I want to model Tabnet and propet, several of the DL algorithms developed by Google and Facebook, using Pyspark node, and then save the learned models to Object Storage as a pkl file.
In python script, the above process is successfully completed by proceeding with model writer.
If so, how should I proceed in Pyspark node?
Is “save method” a code-based storage method within Pyspark? If so, could you share the manual about the use?
Is there any way to export to Output other than saving as code?
Suggesting using the Python nodes in KNIME to get started with Prophet.
Do you run a Spark cluster with multiple nodes? Otherwise, there might be no benefit running the code using PySpark.

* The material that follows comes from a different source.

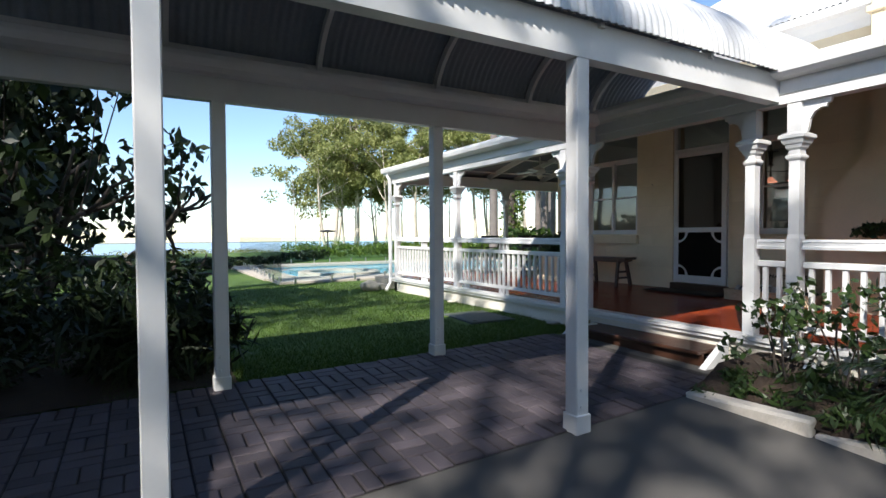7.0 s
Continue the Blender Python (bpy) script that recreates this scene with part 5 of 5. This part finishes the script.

To exchange the data, use Spark data frames instead of pickle. This is what the PySpark node in KNIME expose as an output port, and Spark uses to distribute the data in the cluster. The Spark data frames can be converted to pandas data frames, and be used e.g. with Prophet, but doing this on scale might become a way more difficult and require some custom python code, as Prophet does not have Spark support out of the box.
Just to confirm, are you using an Apache Spark or Databricks cluster?
Well, applying various analysis models to Pyspark seems to be limited.
Yes, that’s true, PySpark can’t be used as 1:1 replacement of existing Python code as it has to run distributed in a cluster, and this requires a lot more effort to organize the execution.